:: PROVIDED INFORMATION ::
#####

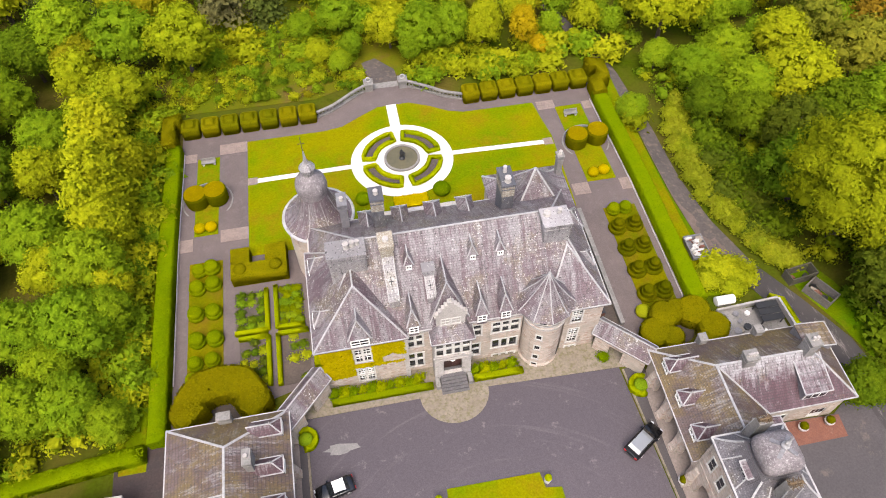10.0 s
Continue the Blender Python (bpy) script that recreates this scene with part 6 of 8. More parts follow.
def band(bm, outer, inner, z0, z1):
    n = len(outer)
    vo, vi = [[bm.verts.new((x, y, z)) for x, y in outer] for z in (z0, z1)], [[bm.verts.new((x, y, z)) for x, y in inner] for z in (z0, z1)]
    for i in range(n):
        j = (i + 1) % n
        bm.faces.new((vo[0][i], vo[0][j], vo[1][j], vo[1][i])), bm.faces.new((vi[0][j], vi[0][i], vi[1][i], vi[1][j]))
        bm.faces.new((vo[1][i], vo[1][j], vi[1][j], vi[1][i])), bm.faces.new((vo[0][j], vo[0][i], vi[0][i], vi[0][j]))
    return bm


pool = thing("ornamental_pool", (1.1, 68.6, 0.1), "long ornamental pool with pale stone coping and greenish water", "pool")
part("outer_coping", band(bmesh.new(), pool_outline(0), pool_outline(0.5), 0.0, 0.46), PALESTONE, pool, "white stone outer coping")
part("coping", band(bmesh.new(), pool_outline(0.52), pool_outline(1.05), 0.0, 0.36), GREYSTONE, pool, "grey weathered inner coping")
part("inner_lip", band(bmesh.new(), pool_outline(1.06), pool_outline(1.22), 0.0, 0.40), DRESSED, pool, "pale inner lip")
part("water", prism(bmesh.new(), pool_outline(1.2), 0.05, 0.24), POND, pool, "still yellow-green water")


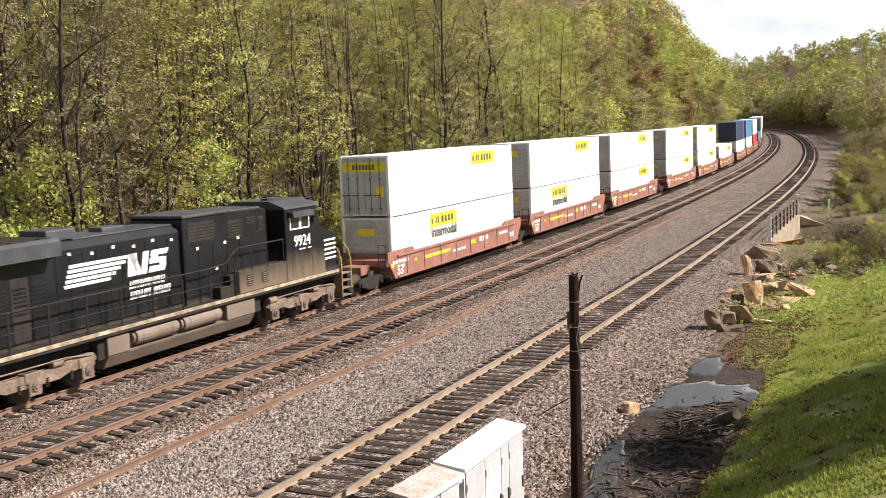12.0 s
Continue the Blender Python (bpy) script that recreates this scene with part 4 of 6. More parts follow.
    for y0, y1 in ((-1.22, -0.12), (0.12, 1.22)):
        bm = fresh()
        q = [(2.49, 3.60), (2.745, 4.36), (2.725, 4.365), (2.47, 3.605)]
        prism(bm, [(x - 0.012, z) for x, z in q], y0, y1)
        part("windscreen", bm, M["glass_dark"], cab, "dark windscreen pane")
    for y in (-1, 1):
        f, g = fresh(), fresh()
        for x0, x1 in ((3.30, 3.95), (3.99, 4.70)):
            for q in ((x0, x1, 3.58, 3.64), (x0, x1, 4.22, 4.28), (x0, x0 + 0.055, 3.58, 4.28), (x1 - 0.055, x1, 3.58, 4.28)):
                bx(f, q[0], q[1], min(1.47 * y, 1.5 * y), max(1.47 * y, 1.5 * y), q[2], q[3])
            bx(g, x0 + 0.04, x1 - 0.04, min(1.47 * y, 1.488 * y), max(1.47 * y, 1.488 * y), 3.62, 4.24)
        wf = part("window_frame", f, W, cab, "white cab window frame")
        part("pane", g, M["glass_dark"], wf)
        bm = fresh()
        prism(bm, [(3.2, 4.3), (4.8, 4.3), (4.72, 4.08), (3.3, 4.08)], *sorted((1.5 * y, 1.72 * y)))
        part("sun_shade", bm, M["loco_roof"], cab)
        bm = fresh()
        pipe(bm, [(3.05, 1.55 * y, 3.7), (3.05, 1.62 * y, 4.0)], 0.02)
        bx(bm, 3.0, 3.1, 1.5 * y - 0.1, 1.5 * y + 0.1, 3.75, 4.02)
        part("mirror", bm, M["grime"], cab)
        bm = fresh()
        for i in range(3):
            bx(bm, 2.5 + i * 0.75, 2.5 + i * 0.75 + 0.66, *sorted((1.478 * y, 1.492 * y)), 1.75, 2.55, 0.004)
        part("cab_panel", bm, M["cab_black"], cab)
        lettering("road_number", number, 0.60, upright(2.95 if y < 0 else 4.45, 1.484 * y + 0.004 * y, 2.92, y < 0), W, cab, "white painted road number")
        lettering("number_board_digits", number, 0.17, Matrix.Translation((2.41, 0.92 if y > 0 else -0.42, 4.50)) @ Matrix.Rotation(radians(-90), 4, "Z") @ Matrix.Rotation(radians(90), 4, "X"), M["box_grey"], cab)
        bm = fresh()
        bx(bm, 3.2, 3.45, *sorted((1.481 * y, 1.488 * y)), 2.76, 2.81)
        bx(bm, 3.65, 4.1, *sorted((1.481 * y, 1.488 * y)), 2.76, 2.81)
        part("small_marking", bm, W, cab)
    # equipment hood: a narrow neck behind the cab, then the tall wide part; boxes of two heights beside it
    bm = fresh()
    prism(bm, [(5.74, 1.6), (5.74, 4.46), (5.88, 4.58), (10.5, 4.66), (10.7, 4.54), (10.7, 1.6)], -1.12, 1.12, 0.03)
    blower = part("equipment_hood", bm, K, root)
    part("neck", bx(fresh(), 4.98, 5.76, -0.5, 0.5, 1.6, 4.40, 0.02), K, blower)
    part("roof_ledge", bx(fresh(), 8.3, 10.74, -1.18, 1.18, 4.60, 4.70, 0.03), R, blower)
    part("battery_box", bx(fresh(), 5.0, 8.1, 0.9, 1.46, 1.62, 2.45, 0.03), M["cab_black"], root, "low brown-dusted battery box")
    part("battery_box", bx(fresh(), 5.0, 6.85, -1.47, -0.6, 1.62, 3.36, 0.03), M["cab_black"], root, "tall dusty equipment cupboard")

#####

:: WRITTEN EXERCISE ::
Output every entry word for word, but omit the pictures.

:: RESPONSE TO THIS EXERCISE ::
10.0 s
Continue the Blender Python (bpy) script that recreates this scene with part 6 of 8. More parts follow.
def band(bm, outer, inner, z0, z1):
    n = len(outer)
    vo, vi = [[bm.verts.new((x, y, z)) for x, y in outer] for z in (z0, z1)], [[bm.verts.new((x, y, z)) for x, y in inner] for z in (z0, z1)]
    for i in range(n):
        j = (i + 1) % n
        bm.faces.new((vo[0][i], vo[0][j], vo[1][j], vo[1][i])), bm.faces.new((vi[0][j], vi[0][i], vi[1][i], vi[1][j]))
        bm.faces.new((vo[1][i], vo[1][j], vi[1][j], vi[1][i])), bm.faces.new((vo[0][j], vo[0][i], vi[0][i], vi[0][j]))
    return bm


pool = thing("ornamental_pool", (1.1, 68.6, 0.1), "long ornamental pool with pale stone coping and greenish water", "pool")
part("outer_coping", band(bmesh.new(), pool_outline(0), pool_outline(0.5), 0.0, 0.46), PALESTONE, pool, "white stone outer coping")
part("coping", band(bmesh.new(), pool_outline(0.52), pool_outline(1.05), 0.0, 0.36), GREYSTONE, pool, "grey weathered inner coping")
part("inner_lip", band(bmesh.new(), pool_outline(1.06), pool_outline(1.22), 0.0, 0.40), DRESSED, pool, "pale inner lip")
part("water", prism(bmesh.new(), pool_outline(1.2), 0.05, 0.24), POND, pool, "still yellow-green water")


12.0 s
Continue the Blender Python (bpy) script that recreates this scene with part 4 of 6. More parts follow.
    for y0, y1 in ((-1.22, -0.12), (0.12, 1.22)):
        bm = fresh()
        q = [(2.49, 3.60), (2.745, 4.36), (2.725, 4.365), (2.47, 3.605)]
        prism(bm, [(x - 0.012, z) for x, z in q], y0, y1)
        part("windscreen", bm, M["glass_dark"], cab, "dark windscreen pane")
    for y in (-1, 1):
        f, g = fresh(), fresh()
        for x0, x1 in ((3.30, 3.95), (3.99, 4.70)):
            for q in ((x0, x1, 3.58, 3.64), (x0, x1, 4.22, 4.28), (x0, x0 + 0.055, 3.58, 4.28), (x1 - 0.055, x1, 3.58, 4.28)):
                bx(f, q[0], q[1], min(1.47 * y, 1.5 * y), max(1.47 * y, 1.5 * y), q[2], q[3])
            bx(g, x0 + 0.04, x1 - 0.04, min(1.47 * y, 1.488 * y), max(1.47 * y, 1.488 * y), 3.62, 4.24)
        wf = part("window_frame", f, W, cab, "white cab window frame")
        part("pane", g, M["glass_dark"], wf)
        bm = fresh()
        prism(bm, [(3.2, 4.3), (4.8, 4.3), (4.72, 4.08), (3.3, 4.08)], *sorted((1.5 * y, 1.72 * y)))
        part("sun_shade", bm, M["loco_roof"], cab)
        bm = fresh()
        pipe(bm, [(3.05, 1.55 * y, 3.7), (3.05, 1.62 * y, 4.0)], 0.02)
        bx(bm, 3.0, 3.1, 1.5 * y - 0.1, 1.5 * y + 0.1, 3.75, 4.02)
        part("mirror", bm, M["grime"], cab)
        bm = fresh()
        for i in range(3):
            bx(bm, 2.5 + i * 0.75, 2.5 + i * 0.75 + 0.66, *sorted((1.478 * y, 1.492 * y)), 1.75, 2.55, 0.004)
        part("cab_panel", bm, M["cab_black"], cab)
        lettering("road_number", number, 0.60, upright(2.95 if y < 0 else 4.45, 1.484 * y + 0.004 * y, 2.92, y < 0), W, cab, "white painted road number")
        lettering("number_board_digits", number, 0.17, Matrix.Translation((2.41, 0.92 if y > 0 else -0.42, 4.50)) @ Matrix.Rotation(radians(-90), 4, "Z") @ Matrix.Rotation(radians(90), 4, "X"), M["box_grey"], cab)
        bm = fresh()
        bx(bm, 3.2, 3.45, *sorted((1.481 * y, 1.488 * y)), 2.76, 2.81)
        bx(bm, 3.65, 4.1, *sorted((1.481 * y, 1.488 * y)), 2.76, 2.81)
        part("small_marking", bm, W, cab)
    # equipment hood: a narrow neck behind the cab, then the tall wide part; boxes of two heights beside it
    bm = fresh()
    prism(bm, [(5.74, 1.6), (5.74, 4.46), (5.88, 4.58), (10.5, 4.66), (10.7, 4.54), (10.7, 1.6)], -1.12, 1.12, 0.03)
    blower = part("equipment_hood", bm, K, root)
    part("neck", bx(fresh(), 4.98, 5.76, -0.5, 0.5, 1.6, 4.40, 0.02), K, blower)
    part("roof_ledge", bx(fresh(), 8.3, 10.74, -1.18, 1.18, 4.60, 4.70, 0.03), R, blower)
    part("battery_box", bx(fresh(), 5.0, 8.1, 0.9, 1.46, 1.62, 2.45, 0.03), M["cab_black"], root, "low brown-dusted battery box")
    part("battery_box", bx(fresh(), 5.0, 6.85, -1.47, -0.6, 1.62, 3.36, 0.03), M["cab_black"], root, "tall dusty equipment cupboard")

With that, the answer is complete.